Heating up: Ocean temperatures are a key component of measuring climate change.
Oceans in the southern hemisphere are warming faster than anticipated, with implications for rising sea levels and climate modelling.
A team of scientists in California has studied rising temperatures of the southern hemisphere over the decades between 1970 and 2004, and recommended lifting estimates of ocean heat content by between 48 and 152 per cent.
Lead author Paul Durack said it was the first time scientists have been able to quantify how big the gap is between earlier estimates and the reality of rising ocean temperatures.
Sea temperatures are a crucial yardstick for global warming as the ocean stores more than 90 per cent of human-induced excess heat.
Higher sea level temperatures are also closely linked with rising sea levels, because water expands as it warms.
Ocean warming down to two kilometres below the surface accounts for around a third of the annual rate of global mean sea-level rises.

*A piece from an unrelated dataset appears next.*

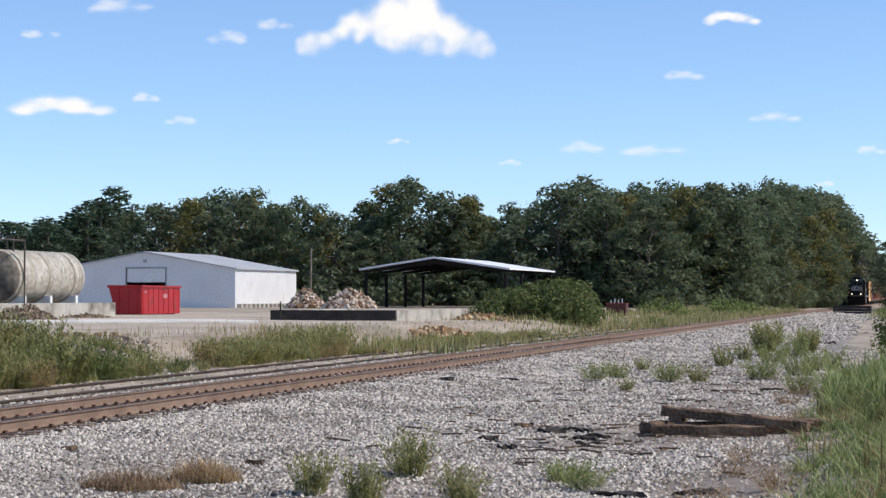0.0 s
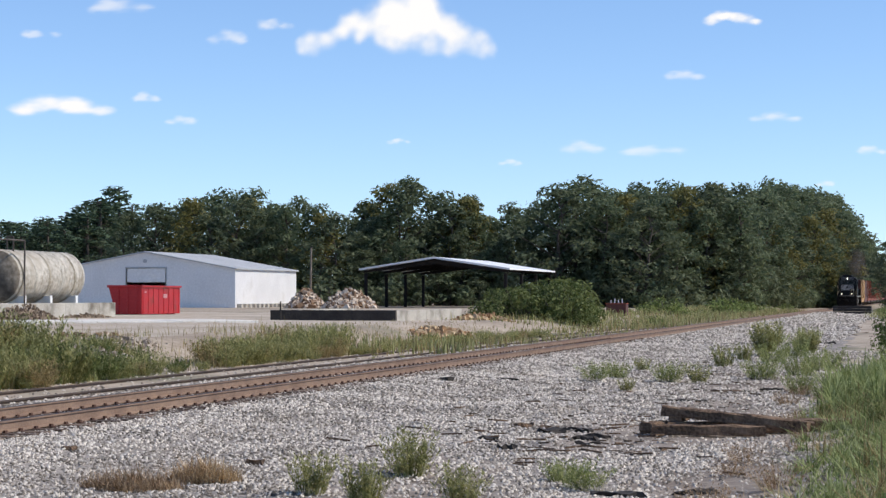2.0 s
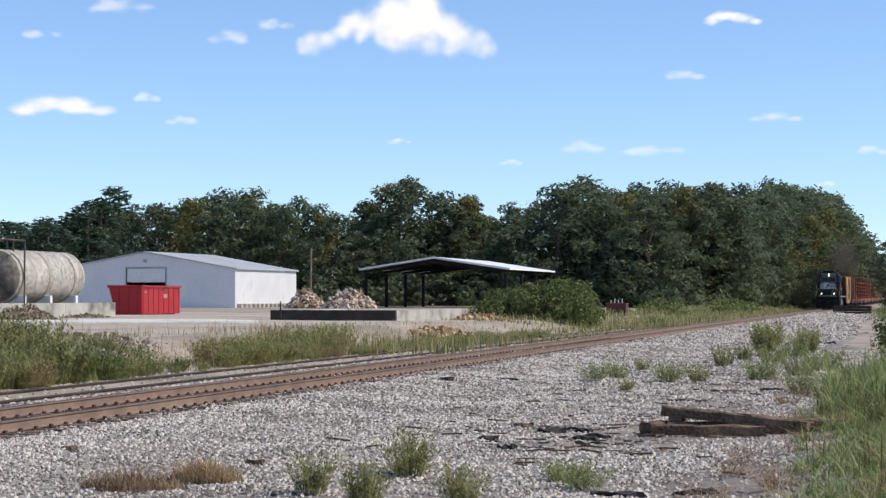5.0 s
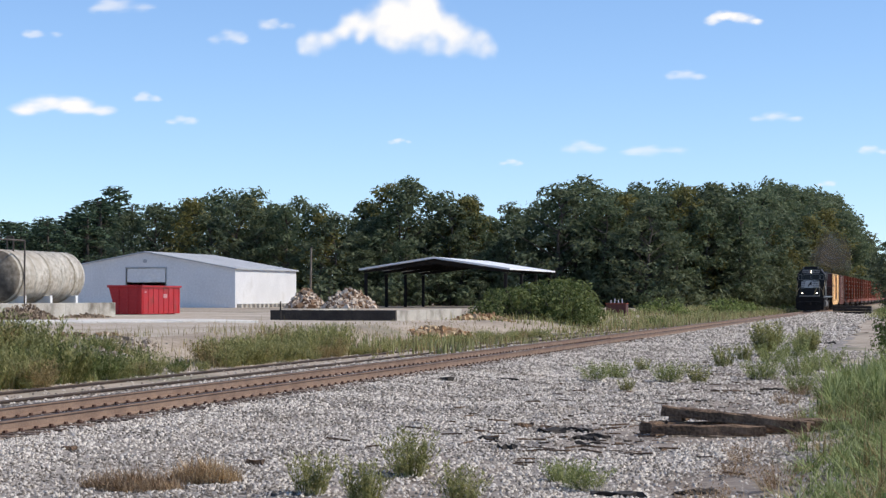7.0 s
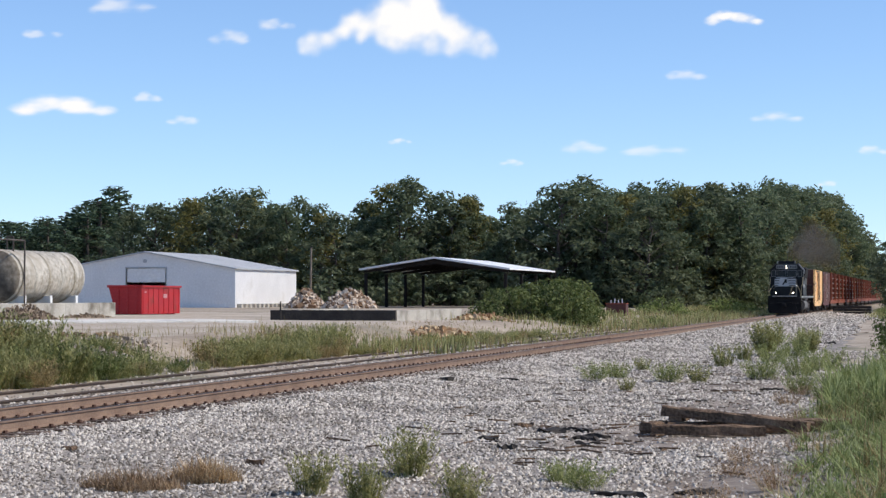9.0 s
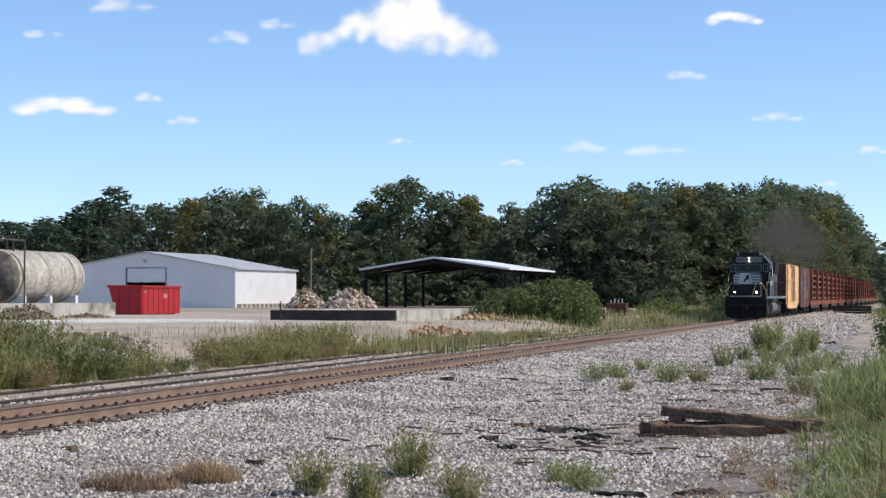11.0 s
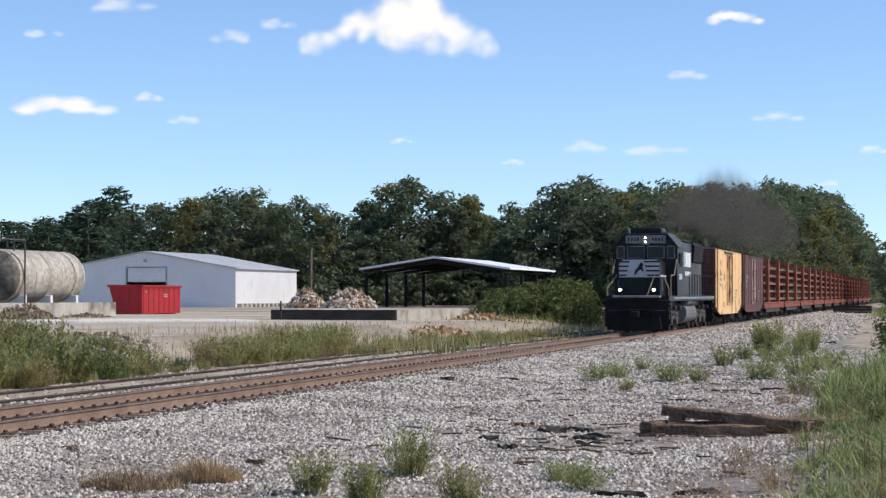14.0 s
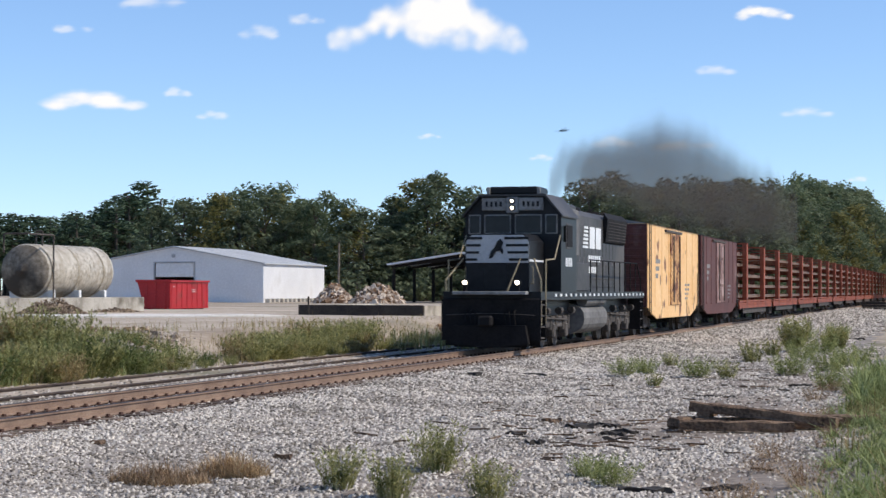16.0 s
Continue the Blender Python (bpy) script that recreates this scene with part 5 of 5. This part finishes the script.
# twigs and bark scattered over the stones
def twigs(n, seed):
    r = random.Random(seed)
    bm_v, bm_f = [], []
    for _ in range(n):
        if r.random() < 0.45:
            x, y = r.gauss(-5.4, 1.0), r.gauss(29.5, 2.6)
        else:
            x, y = r.uniform(-9.0, -3.0), r.uniform(24, 70)
        if r.random() < 0.2:
            x, y = r.uniform(-6.8, -2.5), r.uniform(95, 155)
        l, w, h = r.uniform(0.08, 0.4), r.uniform(0.01, 0.035), r.uniform(0.01, 0.03)
        m = pose(x, y, ground_z(x, y) + 0.02, r.uniform(-9, 9), r.uniform(-7, 7), r.gauss(0, 35))
        k = len(bm_v)
        for c in range(8):
            bm_v.append(tuple(m @ Vector(((c & 1) * l - l / 2, (c >> 1 & 1) * w * r.uniform(0.5, 1) - w / 2, (c >> 2) * h))))
        bm_f += [(k, k + 2, k + 3, k + 1), (k + 4, k + 5, k + 7, k + 6), (k, k + 1, k + 5, k + 4), (k + 2, k + 6, k + 7, k + 3), (k, k + 4, k + 6, k + 2), (k + 1, k + 3, k + 7, k + 5)]
    tagged(soup("twigs", bm_v, bm_f, M["old_tie"]), "dark twigs and bark scraps scattered on the stones", "twigs", kind="stuff")


twigs(170, 601)


# ---- movement ----
# distance of the train's nose from the camera's cross line, second by second
NOSE = [(0.0, 362.0), (3.5, 293.0), (7.0, 226.0), (9.0, 187.5), (12.5, 119.8), (14.5, 83.8), (16.0, 57.1)]


def motions():
    for ob, back in TRAIN:
        walk(ob, [(t, pose(TRACK_X, y + back, 0)) for t, y in NOSE])
    for ob, x, y, z in CLOUDS:
        walk(ob, [(0.0, pose(x - 3.0, y, z, 0, 0, 13.84)), (16.0, pose(x + 4.0, y, z, 0, 0, 13.84))])

    # the bird rises from behind the warehouse and crosses before the wood
    walk(BIRD, [(0.0, pose(-87.8, 221.4, 2.98, 0, 0, 14)), (12.8, pose(-87.7, 221.5, 3.65, 0, 0, 14)), (13.8, pose(-81.9, 211.6, 8.33, 0, 0, 14)), (14.6, pose(-65.0, 179.7, 11.08, 0, 0, 14)), (15.0, pose(-52.9, 156.9, 11.63, 0, 0, 14)), (15.2, pose(-46.4, 143.1, 11.88, 0, 0, 14)), (15.6, pose(-32.2, 120.8, 10.26, 0, 0, 14)), (16.0, pose(-21.4, 108.0, 10.58, 0, 0, 14))])
    walk(BIRD_PAIR, [(0.0, pose(-91.1, 220.6, 2.98, 0, 0, 190)), (13.6, pose(-91.1, 220.6, 3.65, 0, 0, 190)), (14.6, pose(-79.9, 186.3, 8.45, 0, 0, 190)), (15.4, pose(-63.6, 138.8, 11.58, 0, 0, 190)), (15.6, pose(-61.3, 127.0, 13.29, 0, 0, 190)), (15.8, pose(-61.2, 118.8, 14.76, 0, 0, 190)), (16.0, pose(-62.1, 112.4, 16.96, 0, 0, 190))])
    # the wheels roll along the rails
    table = np.array(NOSE)
    for w in AXLES:
        r, y, z = w.location.z, w.location.y, w.location.z
        rows = []
        for k in range(0, 481):
            t = k / 30
            turn = -math.degrees(float(np.interp(t, table[:, 0], table[:, 1])) / r)
            rows.append((t, pose(0, y, z, turn % 360)))
        walk(w, rows)


motions()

The study by Lawrence Livermore National Laboratory and the California Institute of Technology, published in the journal Nature Climate Change on Monday, attributed the missed estimates to a history of poor sampling of temperatures in the southern hemisphere oceans, which make up 60 per cent of the world's oceans.
The region, which includes the Indian and South Pacific oceans as well as the South Atlantic and Southern oceans, has not been sampled nearly as frequently to date as oceans in the northern hemisphere.
Scientists have typically made conservative estimates about temperature rises when filling in the gaps.
At a global level, the research showed upper-ocean warming has been underestimated by 24 per cent to 58 per cent, Dr Durack said.
The research team measured temperatures directly from the ocean as well as using satellite data and climate modelling. They compared that data to sea-level rises and upper-ocean warming in the northern hemisphere to more accurately map warming trends.
The authors said the results were likely to alter methods behind some climate modelling.
A separate study, also published in Nature Climate Change, showed increasing warming in the upper two kilometres of the ocean from 2005 to 2014 (pictured).
Temperatures below two kilometres, however, barely budged over the period.
The study, also from the California Institute of Technology, used data from Argo, a 3600-strong fleet of robotic floats.
These have been used since 2004 and have dramatically increased the amount of information on ocean temperatures available to scientists.